Ich bin ein Ungläubiger. Da aber das Abendprogramm sonst nichts hergibt und ich empfänglich bin für besinnliche Stimmungen, gehen wir zum Läufer-Gottesdienst in der Alten Kirche St. Niels. Zu Orgelmusik und bei Kerzenlicht gibt Wilfried Schewe eine eindrucksvolle Schilderung der nordfriesischen Inselgeschichte und trägt ein Gedicht vor.

Trutz, blanke Hans“, von Detlev von Liliencron, scheint eine Art Hymne der Nordfriesen zu sein, und die Ergriffenheit überträgt sich vom Vortragenden auf die Zuhörerschar.

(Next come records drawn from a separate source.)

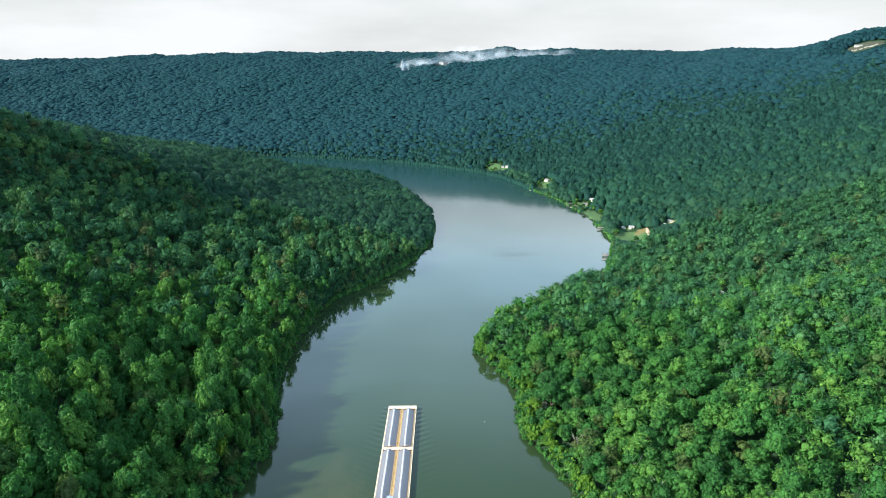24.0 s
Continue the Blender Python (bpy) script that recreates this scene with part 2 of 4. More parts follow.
SIDING = surface("cream_house_siding", (0.44, 0.42, 0.38), (0.56, 0.53, 0.48), 0.5, 0.7, grain=12, bump=0.1)
PLANK = surface("weathered_dock_boards", (0.30, 0.26, 0.22), (0.42, 0.38, 0.33), 1.0, 0.85, grain=10, bump=0.3)
ROCK = surface("pale_cut_rock", (0.22, 0.19, 0.15), (0.34, 0.30, 0.25), 0.12, 0.9, grain=10, bump=0.6)

GLASS, _n, _l, _b = material("dark_window_glass", 0.06, 0.0, 0.7)
_b.inputs["Base Color"].default_value = (0.02, 0.03, 0.04, 1)

GUST = (122, 553)
WATER, _n, _l, _b = material("murky_green_river_water", 0.022, 0.0, 0.5)
_b.inputs["IOR"].default_value = 1.38
_v = coords(_n, _l)
_col = ramped(_n, _l, noisy(_n, _l, 0.006, 4, 0.5, _v), (0.3, (0.023, 0.047, 0.020)), (0.7, (0.032, 0.053, 0.019)))
# a ragged browner band off one bank that fades upstream
_sx = _n.new("ShaderNodeSeparateXYZ")
_l.new(_v, _sx.inputs[0])
_brown_band = calc(_n, _l, "ADD", calc(_n, _l, "MULTIPLY_ADD", calc(_n, _l, "ABSOLUTE", calc(_n, _l, "ADD", _sx.outputs[0], 36.0)), -0.013, 0.50), calc(_n, _l, "MULTIPLY_ADD", noisy(_n, _l, 0.02, 5, 0.6, coords(_n, _l, (1, 0.35, 1))), 1.9, -0.95))
_brown_band = calc(_n, _l, "SUBTRACT", _brown_band, calc(_n, _l, "MAXIMUM", calc(_n, _l, "MULTIPLY", _sx.outputs[1], 0.010), 0.0))
_brown_band.node.use_clamp = True
_col = mixed(_n, _l, _brown_band, _col, (0.078, 0.080, 0.034))
# upstream the water is rougher, and a teal tint paints haze into it
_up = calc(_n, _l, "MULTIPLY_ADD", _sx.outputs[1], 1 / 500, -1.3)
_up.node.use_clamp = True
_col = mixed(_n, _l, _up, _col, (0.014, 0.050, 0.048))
_l.new(_col, _b.inputs["Base Color"])
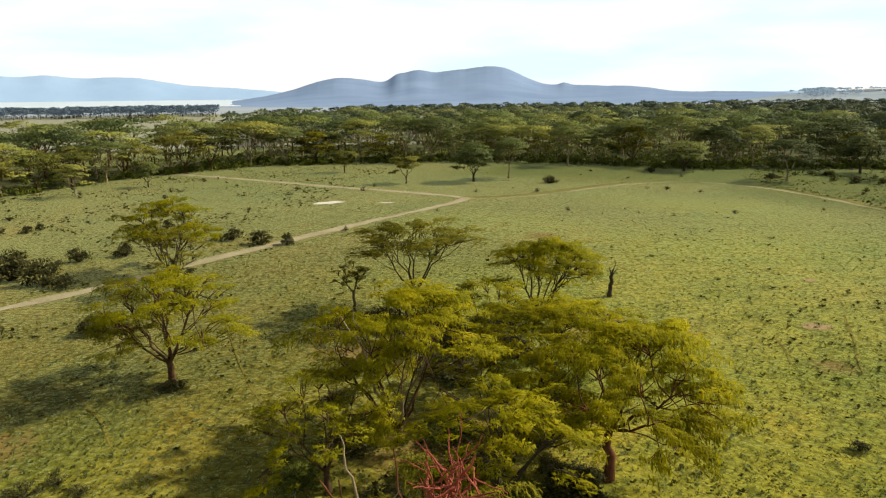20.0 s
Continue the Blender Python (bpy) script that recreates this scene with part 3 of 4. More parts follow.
def patch(name, x, y, rx, ry, turn, material, label, category, lift=0.05, seed=1, kind="structure"):
    """A ragged round patch on the ground."""
    rng = np.random.default_rng(seed)
    n = 32
    a = np.linspace(0, 2 * np.pi, n, endpoint=False)
    e = 1 + 0.18 * np.sin(2 * a + rng.uniform(0, 6)) + 0.13 * np.sin(5 * a + rng.uniform(0, 6)) + rng.normal(0, 0.05, n)
    rings = [0.02, 0.4, 0.75, 1.0]
    V = []
    for q in rings:
        px, py = q * e * rx * np.cos(a), q * e * ry * np.sin(a)
        wx, wy = x + px * math.cos(turn) - py * math.sin(turn), y + px * math.sin(turn) + py * math.cos(turn)
        V.append(np.stack([wx, wy, swell(wx, wy) + lift * (1 if q < 1 else 0.3)], -1))
    i, j = np.meshgrid(np.arange(len(rings) - 1), np.arange(n), indexing="ij")
    k, l = i * n + j, i * n + (j + 1) % n
    sh = Sheaf()
    sh.add(np.concatenate(V), np.stack([k, l, l + n, k + n], -1).reshape(-1, 4)[:, ::-1])
    return tagged(new(name, sh.mesh(name, [material], True)), label, category, kind=kind)


ribbon("road", TRACK_WEST, 2.3, M_ROAD, "pale sandy dirt track worn through the grass", "dirt road", 0.06, 0.25, 3)
ribbon("road", TRACK_NORTH, 2.4, M_ROAD, "pale sandy dirt track leading towards the woods", "dirt road", 0.05, 0.25, 4)
ribbon("road", TRACK_EAST, 1.0, M_FAINT, "faint sandy wheel track along the grass edge", "dirt road", 0.05, 0.4, 5)
ribbon("road_verge", [(px + 2.6, py + 1.6) for px, py in TRACK_EAST[7:]], 2.4, M_VERGE, "dark overgrown verge beside the wheel track", "verge", 0.045, 0.6, 6)
ribbon("road_verge", [(px - 1.6, py + 2.4) for px, py in TRACK_EAST[:5]], 2.0, M_VERGE, "dark overgrown verge beside the wheel track", "verge", 0.045, 0.6, 7)
patch("water", -56.0, 237.5, 2.9, 2.1, 0.5, M_WATER, "small pale rain pool lying in the grass", "pool", 0.06, 11)
patch("water", -43.5, 238.5, 1.3, 0.6, 0.2, M_WATER, "tiny pale puddle lying in the grass", "pool", 0.06, 12)
patch("bare_soil", 16.4, 161.0, 1.5, 0.95, -0.4, M_BARE, "worn patch of bare greyish soil", "soil", 0.005, 13)
patch("bare_soil", 22.0, 179.0, 1.0, 0.6, 0.2, M_BARE, "small worn patch of bare greyish soil", "soil", 0.0, 14)

# lake and far country
def polar_sheet(name, az0, az1, n, rings, height, material, label, category):
    """A strip of country by bearing (degrees from +y towards +x) and distance."""
    az = np.radians(np.linspace(az0, az1, n))
    V = []
    for r in rings:
        V.append(np.stack([np.sin(az) * r, np.cos(az) * r, height(np.degrees(az), r)], -1))
    V = np.concatenate(V)
    i, j = np.meshgrid(np.arange(len(rings) - 1), np.arange(n - 1), indexing="ij")
    k = i * n + j
    sh = Sheaf()
    sh.add(V, np.stack([k, k + 1, k + 1 + n, k + n], -1).reshape(-1, 4))
    return tagged(new(name, sh.mesh(name, [material], True)), label, category, kind="structure")


def bump(a, c, s, p=2.0):
    return np.exp(-np.abs((a - c) / s) ** p)


def rough_line(a, seed, amp):
    return amp * sum(np.sin(a * f + seed * f * 1.7) / f ** 0.8 for f in (1.3, 2.9, 5.3, 9.7, 17.0))


def mountain(a, r):
    """A massif: a low western dome, twin summits and a long tail."""
    ridge = (100.6 * bump(a, -14.98, 5.67) + 19.4 * bump(a, -16.0, 3.0) + 24.9 * bump(a, -11.4, 0.7) + 56.6 * bump(a, -10.1, 1.35) + 88.3 * bump(a, -7.9, 2.64)
             + 159.2 * bump(a, -3.7, 3.3) + 41.6 * bump(a, 1.6, 2.56) + 56.2 * bump(a, 5.66, 3.67) + 27.5 * bump(a, 13.5, 5.5))
    ridge = ridge + rough_line(a, 2.0, 1.2)
    t = np.clip((r - 1900) / (3900 - 1900), 0, 1)
    folds = 0.035 * np.sin(a * 1.3 + r * 0.0031 + 2 * np.sin(r * 0.0017)) * np.sin(t * np.pi) * np.clip(ridge / 150, 0, 1)
    return np.where(r > 3950, -20, 0) + (ridge + 6) * (t ** 2.2 + folds * t) + 11 * bump(a, 1.45, 0.45) * t ** 12


def far_range(a, r):
    t = np.clip((r - 4300) / 300, 0, 1)
    h = 86.6 * bump(a, -39.3, 3.6) + 25.4 * bump(a, -35.95, 1.4) + 116 * bump(a, -31.6, 5.4) + 41 * bump(a, -23.1, 4.2) + 85 * bump(a, -48, 7) + 36 + 22 * bump(a, 47, 9) + rough_line(a, 4.0, 1.5)
    return -2 + h * t


def knoll(a, r):
    t = np.clip((r - 1500) / 700, 0, 1)
    return (25 + 3.0 * bump(a, 24, 1.2) + rough_line(a, 1.0, 0.4)) * bump(a, 21.4, 6.5, 4) * t * t + 9 * bump(a, 36, 9, 4) * t


# The sheet slopes up with distance to fit the camera's view.
def lake_tilt(a, r):
    return 22 - r * np.tan(np.radians(np.interp(r, [2400, 4290], [0.50, 0.03]))) + 0 * a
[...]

Am Sonntagmorgen warten die Busse pünktlich ab 08.20 Uhr am Bahnhof, um die Läufer zum Start in Hörnum an der Südspitze zu bringen. Ich hatte als Kleidersack die Tüte vom Silvesterlauf Werl-Soest gewählt. So eine hat bestimmt kein Zweiter, dachte ich, da ist sie hinterher leicht wiederzufinden. Ich suche mir einen Platz im Bus. Was für eine Tüte hat mein Sitznachbar auf dem Schoß? Richtig geraten, die vom Silvesterlauf Werl-Soest.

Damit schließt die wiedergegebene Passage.